Lisa and I saw the Philly Orchestra on Thursday night. It was the first show with Charles Dutoit as the new chief conductor, but more importantly they had Martha Argerich playing Shostakovich's 1st Piano Concerto!!! For those that don't know, Shostakovich is in my Holy Trinity of composers (Bach, Beethoven, Shostakovich). Obviously, I would love a guy who said "When listeners laugh at a concert of my symphonic music, I am not in the least bit shocked. In fact, I am pleased.” His music is almost schizophrenic, going from hilarious to grotesque to heartbreaking to tender and lyrical.

The 1st concerto is a lighter piece, filled with wonderful moments of laugh-out-loud hilarity and an almost hysterical and uncontrollable forward motion.
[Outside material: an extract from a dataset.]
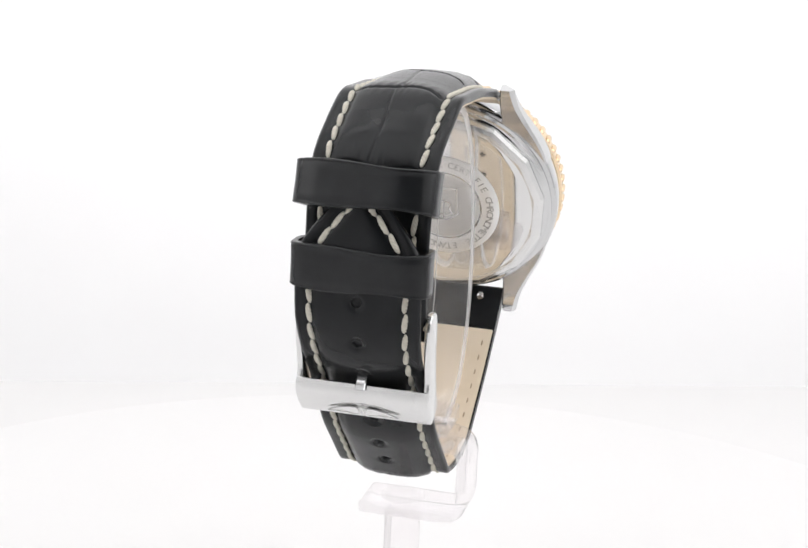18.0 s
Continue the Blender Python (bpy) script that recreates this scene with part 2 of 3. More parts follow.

Argerich was perfect -- completely destroying the piano during the more aggressive parts and snap-changing into a lyrical and subtle sound when it called for it. Awesome, awesome stuff. Here's Argerich playing the 1st movement, which is a good little snap-shot of the whole piece.



They also played Prokofiev's 1st piano concerto, which he wrote while still at Conservatory. I really liked the piece -- it definitely felt like early Prokofiev and he still hadn't gotten some of the kinks out yet. But the piece was a ton of fun and really showcased Argerich's virtuosity.

Wednesday, October 01, 2008

WYSIWYG


First, a disclaimer: I suck at evaluating photography and have huge gaps in my knowledge of the history of photography. I can spot a Gursky when I see one, but that's about it.

That being said, I loved Paul Salveson's work in WYSIWG, the group show up at Jenny Jaskey Gallery right now. Obviously, I loved the fun little formal tricks in the work and I also loved the low-fi zine quality of the work. "WYSIWG" is kind of a nod to an era of 14.4baud modems, Windows 3.11, and dot matrix printers, so I thought that Salveson's work fit in perfectly with the title.